A. SITUATION ANALYSIS

Description of the crisis

Somalia is currently facing one of its worst droughts in decades, following four consecutive failed rainy seasons. On November 10, 2025, the Federal Government declared a national drought emergency as conditions deteriorated across the country. An increasing number of households in many parts of Somalia are facing Crisis (IPC Phase 3) and Emergency (IPC Phase 4) outcomes and conditions are expected to further deteriorate in the coming months unless urgent and timely actions are taken. The World Food Programme warns that food insecurity could worsen, with up to 4.4 million people projected to be in crisis or worse between January and March 2026, while 1.85 million children under five are at risk of severe malnutrition through mid-2026.

The drought has devastated agriculture and livestock. Rainfall during the October–December “Deyr” season was less than 30% of normal in many areas, leaving crops to fail and pastures to wither. Livestock deaths are widespread, and rangelands have been severely degraded. Water sources have dried up or become contaminated, forcing communities to rely on expensive trucked water. Temperatures have soared to between 35°C and 40°C, worsening soil dryness and accelerating water scarcity.
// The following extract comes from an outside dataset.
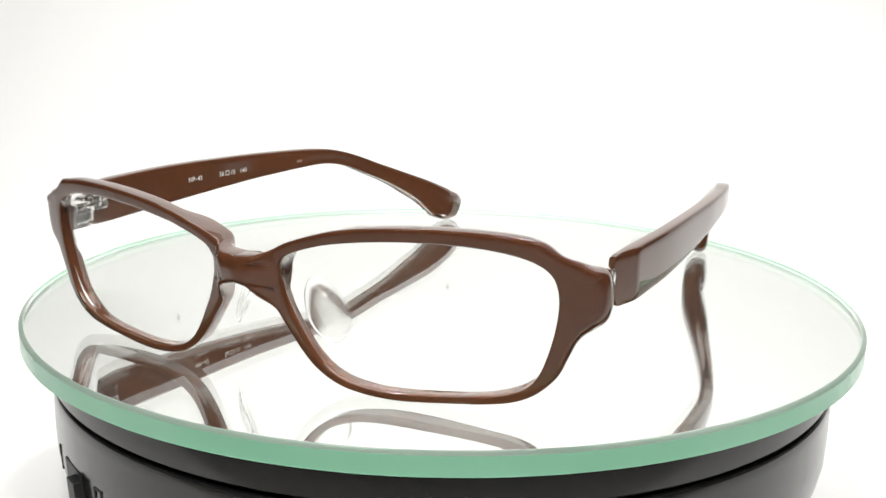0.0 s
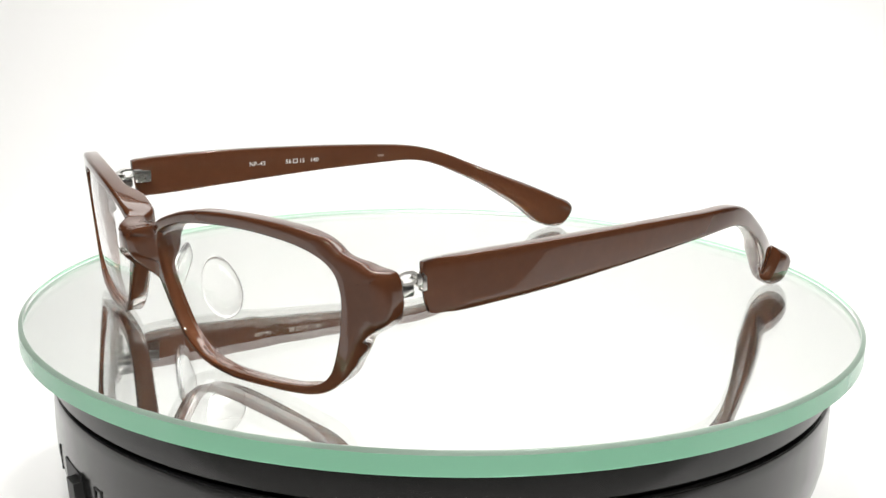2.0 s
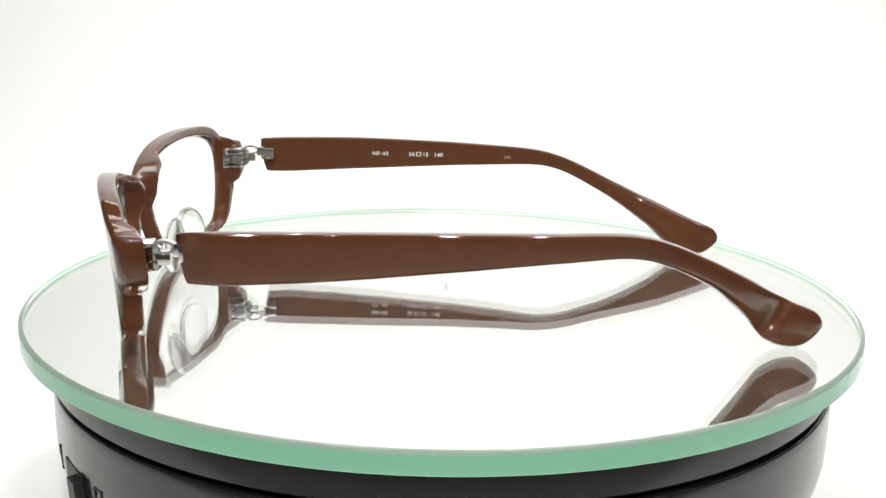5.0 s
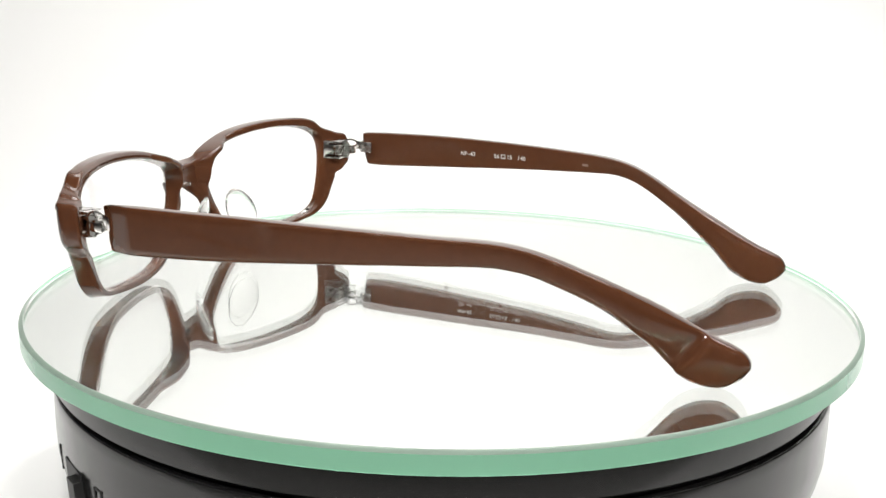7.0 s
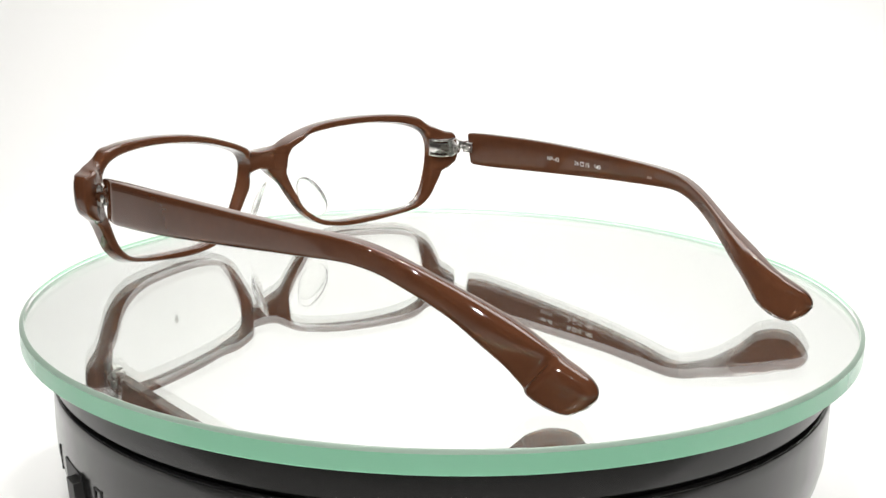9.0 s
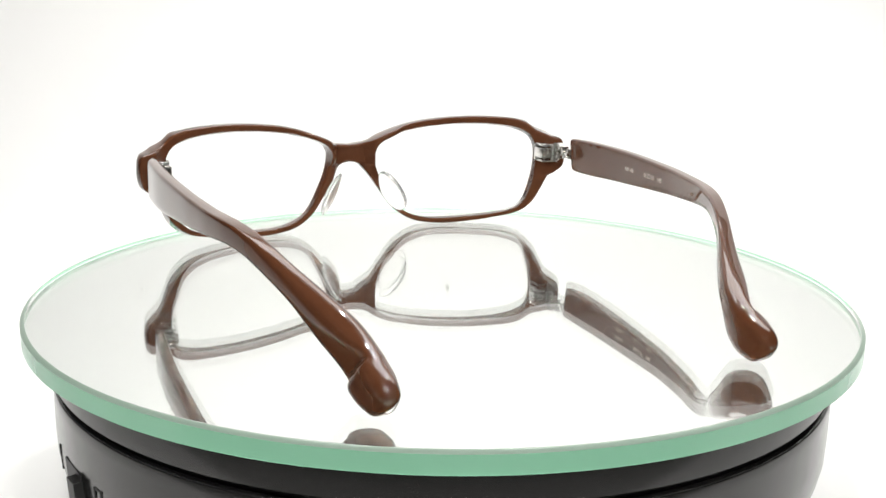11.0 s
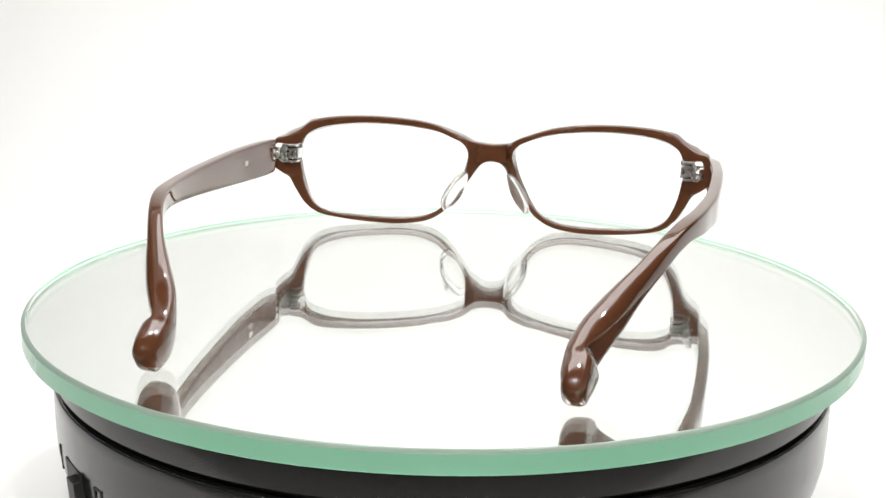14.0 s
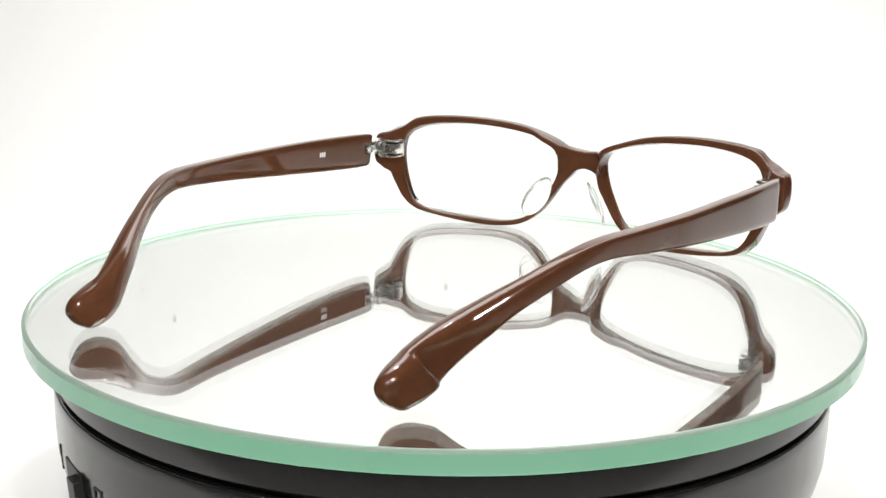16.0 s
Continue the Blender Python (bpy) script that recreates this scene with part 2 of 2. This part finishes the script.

Over 185,000 people have been displaced from northern regions such as Togdheer, Sool, and Sanaag, with thousands more leaving Bari, Mudug, and Nugaal in search of water and pasture. In Puntland alone, nearly one million people need assistance, including 130,000 in life-threatening situations. Emergency food aid has sharply declined from 1.1 million recipients in August to just 350,000 in November due to funding shortfalls. Health and nutrition services are also under strain, with hundreds of feeding and stabilization centers at risk of closure.

According to WFP, Somalia is on the cusp of a major humanitarian breakdown. Consecutive rainfall failures, record-low river levels, and collapsing livelihoods mirror the same warning signals that preceded the 2011 famine and the near-famine emergency of 2022. This is not a routine seasonal shock; it marks the re-emergence of a well-documented trajectory toward catastrophe. Nearly one million Somalis are projected to face IPC Phase 4 (Emergency) within weeks, as acute malnutrition rises at an alarming pace. Global Acute Malnutrition (GAM) prevalence already exceeds 25% among internally displaced persons (IDPs) and agropastoral livelihood zones, echoing the early stages of the 2011 famine and the late 2021 crisis. The next deterioration is predictable, measurable, and preventable, but only if immediate and decisive action is taken.

The international response remains limited. The UN Central Emergency Response Fund allocated $10 million for early drought action, aiming to assist over 600,000 people. However, Somalia’s 2025 Humanitarian Needs and Response Plan is only 23.7% funded, leaving critical gaps in food, water, and health support.